• GOAL: Restate the whole of the material. Keep every word, and drop the pictures.

(Records with scene code)
+ + + +

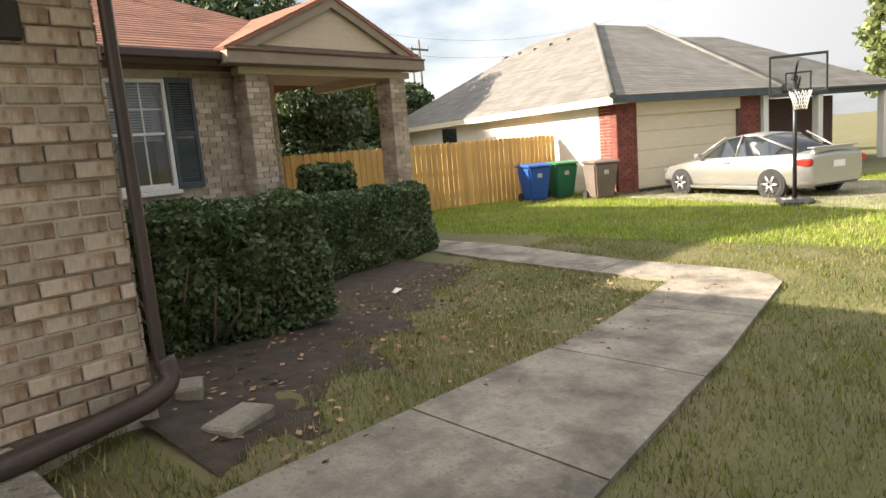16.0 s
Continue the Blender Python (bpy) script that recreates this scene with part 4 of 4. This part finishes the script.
T2 = (7.91, -5.62)
R2, F2 = (0.95, -0.3, 0), (0.3, 0.95, 0)
t2 = [
    ([(0, -0.1, 0), (0.0, 0.9, 0), (-0.02, 1.8, 0), (-0.02, 2.4, 0), (0.1, 3.3, 0), (0.2, 4.6, 0), (0.3, 6.4, 0.1)], 0.185, 0.06, 22),
    ([(-0.06, 1.75, 0), (-0.2, 2.3, 0), (-0.62, 3.0, 0), (-1.2, 3.75, -0.1), (-2.0, 4.5, -0.2), (-2.9, 5.3, -0.3)], 0.13, 0.04, 24),
    ([(-0.75, 3.2, 0), (-0.8, 4.2, 0.3), (-1.0, 5.3, 0.4), (-1.2, 6.6, 0.5)], 0.085, 0.03, 24),
    ([(0.05, 2.2, 0), (0.55, 3.2, 0.1), (0.95, 4.2, 0.2), (1.4, 5.6, 0.3)], 0.12, 0.04, 26),
    ([(0.1, 2.6, 0), (0.9, 3.0, 0), (1.7, 3.4, -0.2), (2.8, 3.7, -0.3), (3.7, 4.2, -0.2)], 0.07, 0.02, 26),
    ([(-1.0, 3.5, 0), (-2.0, 3.75, 0.3), (-3.0, 3.9, 0.4), (-4.0, 4.1, 0.5), (-4.7, 3.9, 0.5)], 0.055, 0.015, 26),
    ([(-2.2, 3.8, 0.3), (-2.9, 3.4, 0.1), (-3.5, 3.05, 0.0)], 0.03, 0.01, 8),
    ([(-1.6, 4.1, -0.1), (-2.2, 4.3, -1.3), (-2.7, 4.4, -2.4)], 0.05, 0.015, 18),
    ([(0.1, 3.2, 0), (0.2, 4.0, -1.3), (0.3, 4.6, -2.6)], 0.06, 0.02, 22),
    ([(0.1, 3.2, 0), (0.0, 4.0, 1.3), (-0.2, 4.5, 2.6)], 0.06, 0.02, 20),
    ([(0.9, 4.0, 0.2), (1.7, 4.4, -1.2), (2.5, 4.6, -2.0)], 0.05, 0.02, 20),
    ([(-2.4, 4.8, -0.2), (-3.3, 5.0, -0.7), (-4.2, 4.9, -0.9)], 0.045, 0.015, 22),
    ([(0.9, 3.9, 0.2), (1.8, 4.5, 1.2), (2.6, 4.8, 1.6)], 0.05, 0.02, 18),
    ([(0.1, 2.8, 0), (0.8, 3.3, 0.9), (1.6, 3.7, 1.8)], 0.05, 0.015, 20),
    ([(0.0, 2.9, 0), (-0.6, 3.6, 1.2), (-1.3, 4.0, 2.4)], 0.05, 0.015, 20),
    ([(1.4, 3.4, -0.1), (2.2, 3.9, -0.9), (3.2, 4.2, -1.4)], 0.04, 0.015, 18),
]
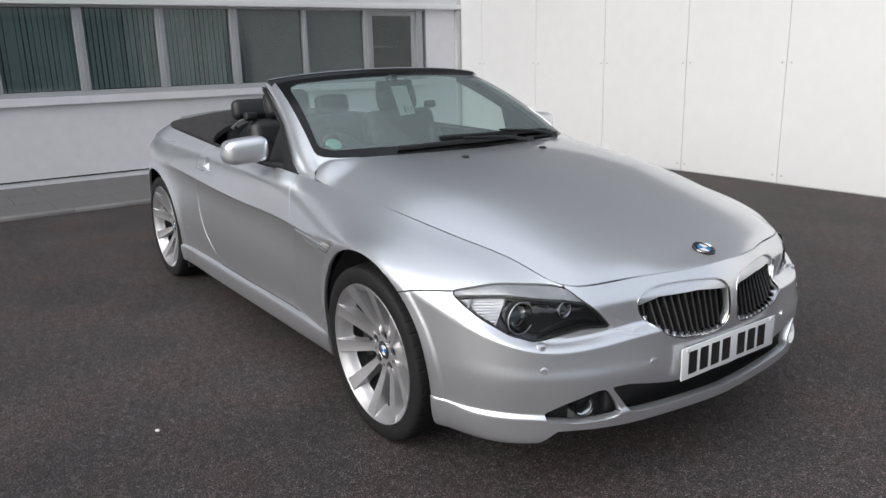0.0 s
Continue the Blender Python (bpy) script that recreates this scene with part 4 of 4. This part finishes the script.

+ + + +

• OUTPUT:
16.0 s
Continue the Blender Python (bpy) script that recreates this scene with part 4 of 4. This part finishes the script.
T2 = (7.91, -5.62)
R2, F2 = (0.95, -0.3, 0), (0.3, 0.95, 0)
t2 = [
    ([(0, -0.1, 0), (0.0, 0.9, 0), (-0.02, 1.8, 0), (-0.02, 2.4, 0), (0.1, 3.3, 0), (0.2, 4.6, 0), (0.3, 6.4, 0.1)], 0.185, 0.06, 22),
    ([(-0.06, 1.75, 0), (-0.2, 2.3, 0), (-0.62, 3.0, 0), (-1.2, 3.75, -0.1), (-2.0, 4.5, -0.2), (-2.9, 5.3, -0.3)], 0.13, 0.04, 24),
    ([(-0.75, 3.2, 0), (-0.8, 4.2, 0.3), (-1.0, 5.3, 0.4), (-1.2, 6.6, 0.5)], 0.085, 0.03, 24),
    ([(0.05, 2.2, 0), (0.55, 3.2, 0.1), (0.95, 4.2, 0.2), (1.4, 5.6, 0.3)], 0.12, 0.04, 26),
    ([(0.1, 2.6, 0), (0.9, 3.0, 0), (1.7, 3.4, -0.2), (2.8, 3.7, -0.3), (3.7, 4.2, -0.2)], 0.07, 0.02, 26),
    ([(-1.0, 3.5, 0), (-2.0, 3.75, 0.3), (-3.0, 3.9, 0.4), (-4.0, 4.1, 0.5), (-4.7, 3.9, 0.5)], 0.055, 0.015, 26),
    ([(-2.2, 3.8, 0.3), (-2.9, 3.4, 0.1), (-3.5, 3.05, 0.0)], 0.03, 0.01, 8),
    ([(-1.6, 4.1, -0.1), (-2.2, 4.3, -1.3), (-2.7, 4.4, -2.4)], 0.05, 0.015, 18),
    ([(0.1, 3.2, 0), (0.2, 4.0, -1.3), (0.3, 4.6, -2.6)], 0.06, 0.02, 22),
    ([(0.1, 3.2, 0), (0.0, 4.0, 1.3), (-0.2, 4.5, 2.6)], 0.06, 0.02, 20),
    ([(0.9, 4.0, 0.2), (1.7, 4.4, -1.2), (2.5, 4.6, -2.0)], 0.05, 0.02, 20),
    ([(-2.4, 4.8, -0.2), (-3.3, 5.0, -0.7), (-4.2, 4.9, -0.9)], 0.045, 0.015, 22),
    ([(0.9, 3.9, 0.2), (1.8, 4.5, 1.2), (2.6, 4.8, 1.6)], 0.05, 0.02, 18),
    ([(0.1, 2.8, 0), (0.8, 3.3, 0.9), (1.6, 3.7, 1.8)], 0.05, 0.015, 20),
    ([(0.0, 2.9, 0), (-0.6, 3.6, 1.2), (-1.3, 4.0, 2.4)], 0.05, 0.015, 20),
    ([(1.4, 3.4, -0.1), (2.2, 3.9, -0.9), (3.2, 4.2, -1.4)], 0.04, 0.015, 18),
]
0.0 s
Continue the Blender Python (bpy) script that recreates this scene with part 4 of 4. This part finishes the script.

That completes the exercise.